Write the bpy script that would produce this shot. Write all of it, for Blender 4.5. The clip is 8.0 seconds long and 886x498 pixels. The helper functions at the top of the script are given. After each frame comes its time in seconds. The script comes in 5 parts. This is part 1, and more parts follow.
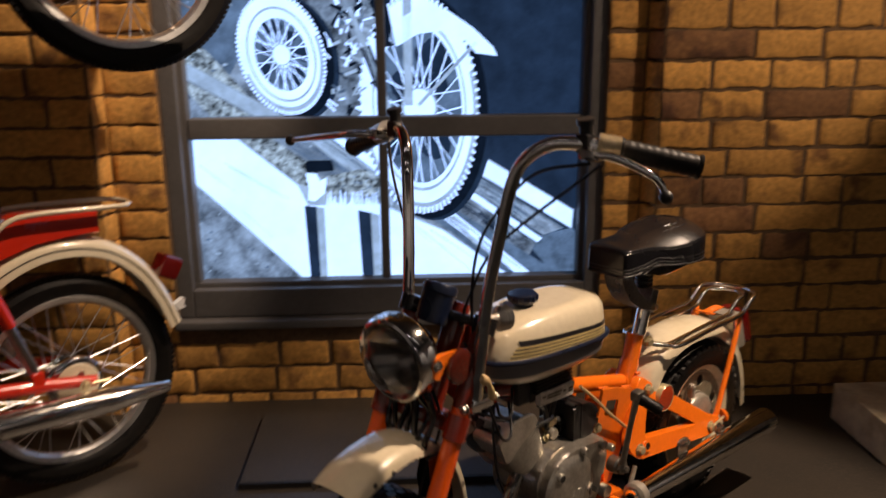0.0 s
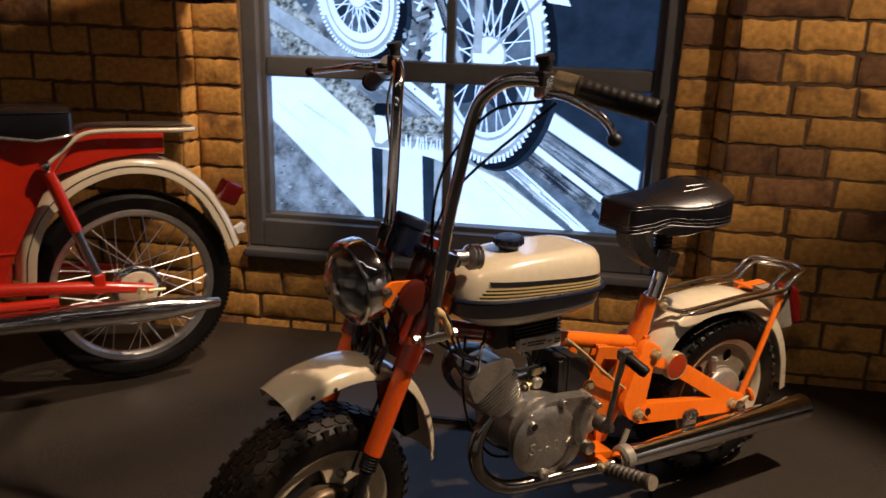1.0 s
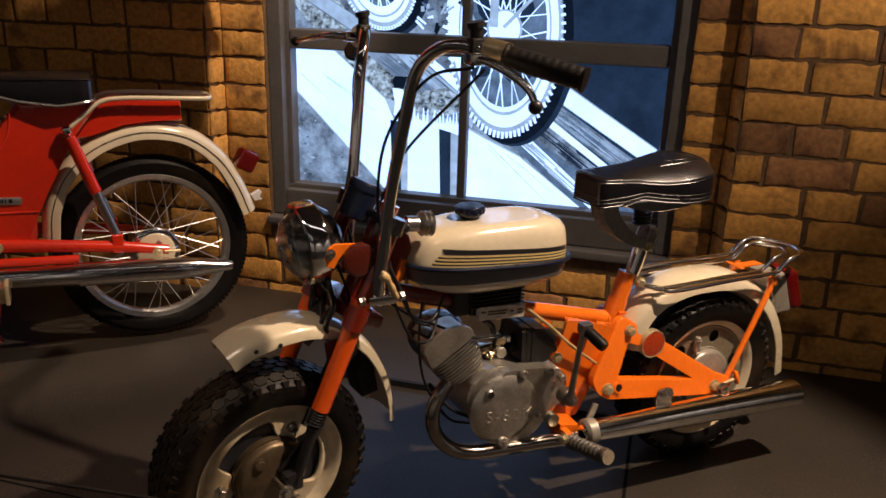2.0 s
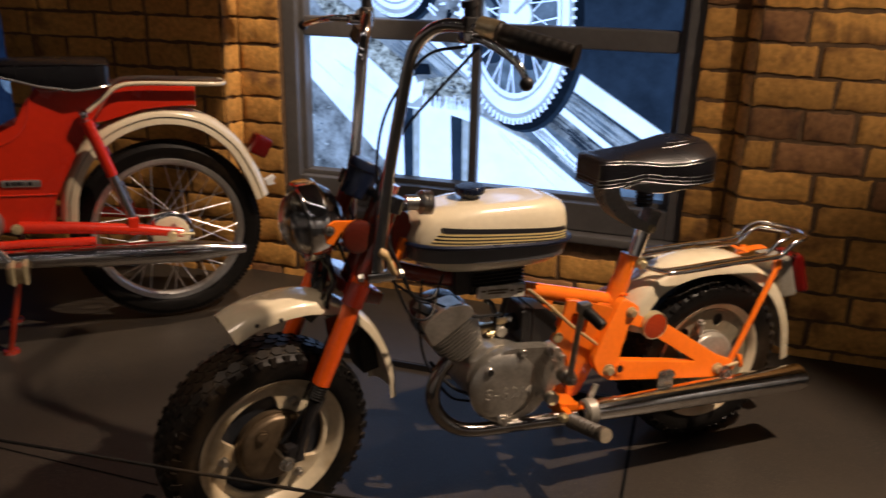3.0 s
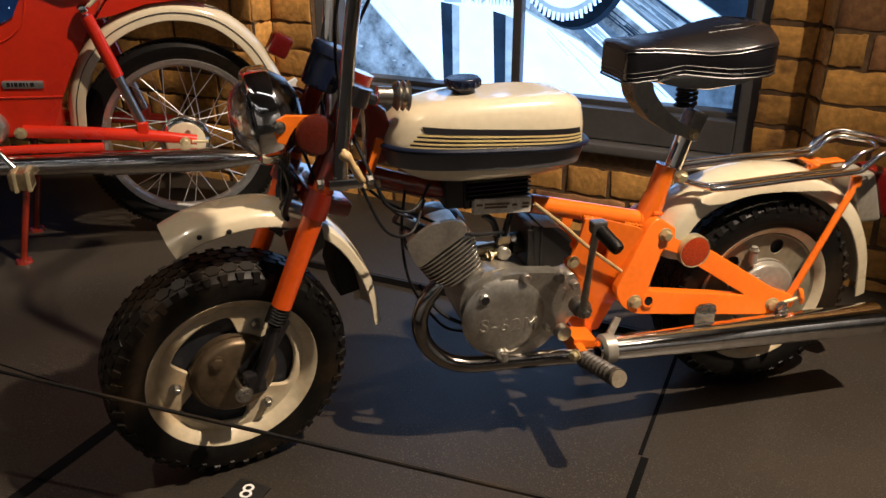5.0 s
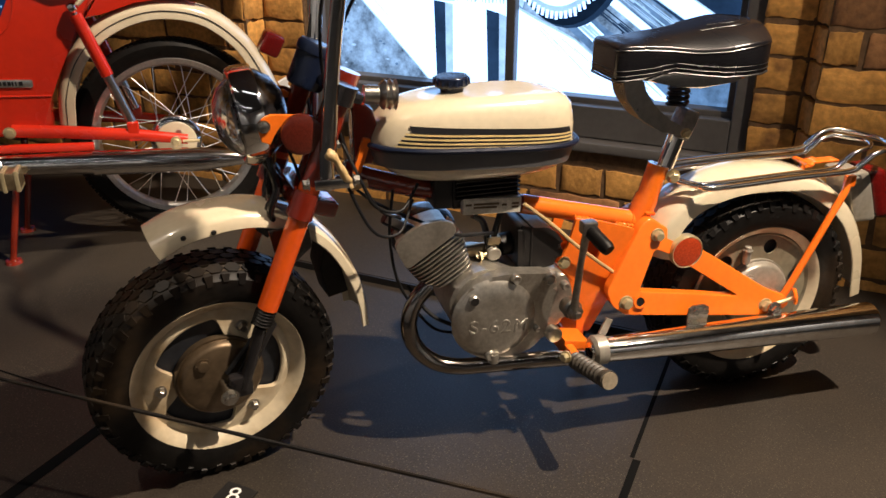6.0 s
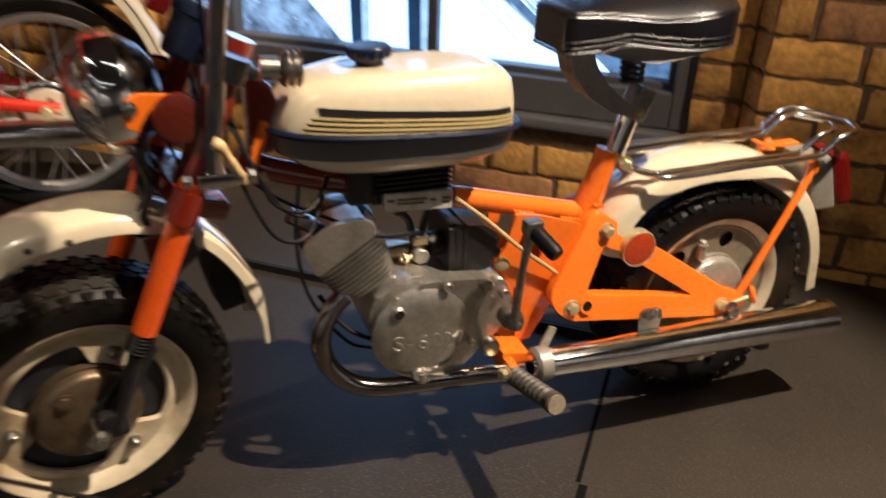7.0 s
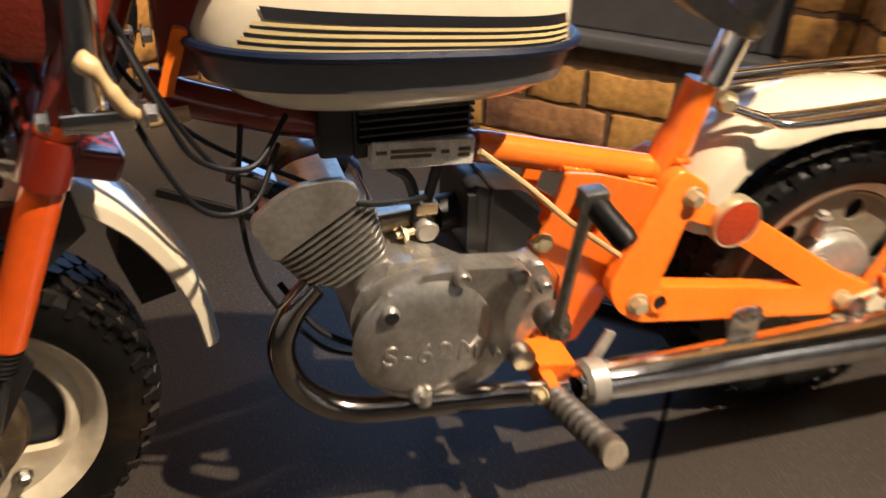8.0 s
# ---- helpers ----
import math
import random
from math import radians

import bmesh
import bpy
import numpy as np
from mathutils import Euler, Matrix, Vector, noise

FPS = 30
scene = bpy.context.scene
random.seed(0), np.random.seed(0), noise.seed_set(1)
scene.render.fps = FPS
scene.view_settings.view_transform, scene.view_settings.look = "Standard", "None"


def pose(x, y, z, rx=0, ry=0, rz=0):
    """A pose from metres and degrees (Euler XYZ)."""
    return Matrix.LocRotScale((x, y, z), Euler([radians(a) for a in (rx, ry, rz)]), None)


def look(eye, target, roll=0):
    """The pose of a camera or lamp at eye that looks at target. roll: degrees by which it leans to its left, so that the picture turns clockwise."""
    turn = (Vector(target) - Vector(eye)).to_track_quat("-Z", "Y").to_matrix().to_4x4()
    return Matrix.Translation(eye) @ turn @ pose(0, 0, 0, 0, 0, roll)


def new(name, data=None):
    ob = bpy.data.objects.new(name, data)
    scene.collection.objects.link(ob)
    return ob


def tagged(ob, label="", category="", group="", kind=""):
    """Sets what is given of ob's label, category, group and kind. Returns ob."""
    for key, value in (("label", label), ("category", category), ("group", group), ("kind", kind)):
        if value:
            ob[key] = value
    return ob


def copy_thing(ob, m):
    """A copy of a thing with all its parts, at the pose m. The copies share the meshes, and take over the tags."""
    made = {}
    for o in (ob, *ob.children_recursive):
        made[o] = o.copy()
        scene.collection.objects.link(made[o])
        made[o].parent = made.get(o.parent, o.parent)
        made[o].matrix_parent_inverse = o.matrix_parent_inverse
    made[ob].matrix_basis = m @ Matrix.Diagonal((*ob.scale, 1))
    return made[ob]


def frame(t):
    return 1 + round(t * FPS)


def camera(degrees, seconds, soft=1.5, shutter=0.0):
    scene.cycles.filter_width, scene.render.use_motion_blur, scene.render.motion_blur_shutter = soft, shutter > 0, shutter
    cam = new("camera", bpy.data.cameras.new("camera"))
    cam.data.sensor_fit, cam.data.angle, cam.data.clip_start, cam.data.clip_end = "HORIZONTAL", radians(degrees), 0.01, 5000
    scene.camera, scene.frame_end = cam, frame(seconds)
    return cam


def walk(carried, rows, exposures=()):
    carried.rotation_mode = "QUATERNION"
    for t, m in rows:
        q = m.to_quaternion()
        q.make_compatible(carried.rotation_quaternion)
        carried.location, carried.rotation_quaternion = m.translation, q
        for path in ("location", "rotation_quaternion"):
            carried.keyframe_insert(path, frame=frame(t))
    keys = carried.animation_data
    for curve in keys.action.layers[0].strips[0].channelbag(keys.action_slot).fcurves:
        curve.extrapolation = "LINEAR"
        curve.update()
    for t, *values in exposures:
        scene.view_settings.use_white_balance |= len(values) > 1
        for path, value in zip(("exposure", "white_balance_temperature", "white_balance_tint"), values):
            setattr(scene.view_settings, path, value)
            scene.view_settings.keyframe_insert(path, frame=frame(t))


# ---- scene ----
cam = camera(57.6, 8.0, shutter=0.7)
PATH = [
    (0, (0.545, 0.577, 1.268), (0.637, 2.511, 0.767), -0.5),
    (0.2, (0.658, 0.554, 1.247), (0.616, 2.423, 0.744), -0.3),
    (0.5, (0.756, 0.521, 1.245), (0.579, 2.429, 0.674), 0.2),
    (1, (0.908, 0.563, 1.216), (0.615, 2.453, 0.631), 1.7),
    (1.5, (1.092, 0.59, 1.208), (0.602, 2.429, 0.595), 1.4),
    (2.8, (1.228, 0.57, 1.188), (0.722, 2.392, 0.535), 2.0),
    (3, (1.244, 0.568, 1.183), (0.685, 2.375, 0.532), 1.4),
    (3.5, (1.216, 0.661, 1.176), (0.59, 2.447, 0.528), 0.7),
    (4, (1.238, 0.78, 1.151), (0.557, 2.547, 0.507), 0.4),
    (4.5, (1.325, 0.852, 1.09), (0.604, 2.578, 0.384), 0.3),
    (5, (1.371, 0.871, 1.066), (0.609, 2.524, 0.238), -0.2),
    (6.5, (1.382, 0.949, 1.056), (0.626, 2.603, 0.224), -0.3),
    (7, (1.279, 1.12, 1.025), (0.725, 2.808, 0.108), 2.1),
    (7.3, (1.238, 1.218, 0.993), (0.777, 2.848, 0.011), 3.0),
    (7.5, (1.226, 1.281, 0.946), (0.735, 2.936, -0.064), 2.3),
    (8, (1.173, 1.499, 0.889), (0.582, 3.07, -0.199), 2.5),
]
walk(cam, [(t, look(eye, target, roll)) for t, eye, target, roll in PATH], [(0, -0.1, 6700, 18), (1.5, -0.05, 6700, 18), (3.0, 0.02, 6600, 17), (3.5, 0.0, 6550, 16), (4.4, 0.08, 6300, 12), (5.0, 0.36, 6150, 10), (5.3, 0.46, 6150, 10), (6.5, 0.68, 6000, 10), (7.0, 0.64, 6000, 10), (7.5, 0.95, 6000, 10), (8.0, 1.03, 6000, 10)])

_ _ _

• _Written exercise_: Repeat the data exactly, without the pictures.

• _Task solution_:
Write the bpy script that would produce this shot. Write all of it, for Blender 4.5. The clip is 8.0 seconds long and 886x498 pixels. The helper functions at the top of the script are given. After each frame comes its time in seconds. The script comes in 5 parts. This is part 1, and more parts follow.
0.0 s
1.0 s
2.0 s
3.0 s
5.0 s
6.0 s
7.0 s
8.0 s
# ---- helpers ----
import math
import random
from math import radians

import bmesh
import bpy
import numpy as np
from mathutils import Euler, Matrix, Vector, noise

FPS = 30
scene = bpy.context.scene
random.seed(0), np.random.seed(0), noise.seed_set(1)
scene.render.fps = FPS
scene.view_settings.view_transform, scene.view_settings.look = "Standard", "None"


def pose(x, y, z, rx=0, ry=0, rz=0):
    """A pose from metres and degrees (Euler XYZ)."""
    return Matrix.LocRotScale((x, y, z), Euler([radians(a) for a in (rx, ry, rz)]), None)


def look(eye, target, roll=0):
    """The pose of a camera or lamp at eye that looks at target. roll: degrees by which it leans to its left, so that the picture turns clockwise."""
    turn = (Vector(target) - Vector(eye)).to_track_quat("-Z", "Y").to_matrix().to_4x4()
    return Matrix.Translation(eye) @ turn @ pose(0, 0, 0, 0, 0, roll)


def new(name, data=None):
    ob = bpy.data.objects.new(name, data)
    scene.collection.objects.link(ob)
    return ob


def tagged(ob, label="", category="", group="", kind=""):
    """Sets what is given of ob's label, category, group and kind. Returns ob."""
    for key, value in (("label", label), ("category", category), ("group", group), ("kind", kind)):
        if value:
            ob[key] = value
    return ob


def copy_thing(ob, m):
    """A copy of a thing with all its parts, at the pose m. The copies share the meshes, and take over the tags."""
    made = {}
    for o in (ob, *ob.children_recursive):
        made[o] = o.copy()
        scene.collection.objects.link(made[o])
        made[o].parent = made.get(o.parent, o.parent)
        made[o].matrix_parent_inverse = o.matrix_parent_inverse
    made[ob].matrix_basis = m @ Matrix.Diagonal((*ob.scale, 1))
    return made[ob]


def frame(t):
    return 1 + round(t * FPS)


def camera(degrees, seconds, soft=1.5, shutter=0.0):
    scene.cycles.filter_width, scene.render.use_motion_blur, scene.render.motion_blur_shutter = soft, shutter > 0, shutter
    cam = new("camera", bpy.data.cameras.new("camera"))
    cam.data.sensor_fit, cam.data.angle, cam.data.clip_start, cam.data.clip_end = "HORIZONTAL", radians(degrees), 0.01, 5000
    scene.camera, scene.frame_end = cam, frame(seconds)
    return cam


def walk(carried, rows, exposures=()):
    carried.rotation_mode = "QUATERNION"
    for t, m in rows:
        q = m.to_quaternion()
        q.make_compatible(carried.rotation_quaternion)
        carried.location, carried.rotation_quaternion = m.translation, q
        for path in ("location", "rotation_quaternion"):
            carried.keyframe_insert(path, frame=frame(t))
    keys = carried.animation_data
    for curve in keys.action.layers[0].strips[0].channelbag(keys.action_slot).fcurves:
        curve.extrapolation = "LINEAR"
        curve.update()
    for t, *values in exposures:
        scene.view_settings.use_white_balance |= len(values) > 1
        for path, value in zip(("exposure", "white_balance_temperature", "white_balance_tint"), values):
            setattr(scene.view_settings, path, value)
            scene.view_settings.keyframe_insert(path, frame=frame(t))


# ---- scene ----
cam = camera(57.6, 8.0, shutter=0.7)
PATH = [
    (0, (0.545, 0.577, 1.268), (0.637, 2.511, 0.767), -0.5),
    (0.2, (0.658, 0.554, 1.247), (0.616, 2.423, 0.744), -0.3),
    (0.5, (0.756, 0.521, 1.245), (0.579, 2.429, 0.674), 0.2),
    (1, (0.908, 0.563, 1.216), (0.615, 2.453, 0.631), 1.7),
    (1.5, (1.092, 0.59, 1.208), (0.602, 2.429, 0.595), 1.4),
    (2.8, (1.228, 0.57, 1.188), (0.722, 2.392, 0.535), 2.0),
    (3, (1.244, 0.568, 1.183), (0.685, 2.375, 0.532), 1.4),
    (3.5, (1.216, 0.661, 1.176), (0.59, 2.447, 0.528), 0.7),
    (4, (1.238, 0.78, 1.151), (0.557, 2.547, 0.507), 0.4),
    (4.5, (1.325, 0.852, 1.09), (0.604, 2.578, 0.384), 0.3),
    (5, (1.371, 0.871, 1.066), (0.609, 2.524, 0.238), -0.2),
    (6.5, (1.382, 0.949, 1.056), (0.626, 2.603, 0.224), -0.3),
    (7, (1.279, 1.12, 1.025), (0.725, 2.808, 0.108), 2.1),
    (7.3, (1.238, 1.218, 0.993), (0.777, 2.848, 0.011), 3.0),
    (7.5, (1.226, 1.281, 0.946), (0.735, 2.936, -0.064), 2.3),
    (8, (1.173, 1.499, 0.889), (0.582, 3.07, -0.199), 2.5),
]
walk(cam, [(t, look(eye, target, roll)) for t, eye, target, roll in PATH], [(0, -0.1, 6700, 18), (1.5, -0.05, 6700, 18), (3.0, 0.02, 6600, 17), (3.5, 0.0, 6550, 16), (4.4, 0.08, 6300, 12), (5.0, 0.36, 6150, 10), (5.3, 0.46, 6150, 10), (6.5, 0.68, 6000, 10), (7.0, 0.64, 6000, 10), (7.5, 0.95, 6000, 10), (8.0, 1.03, 6000, 10)])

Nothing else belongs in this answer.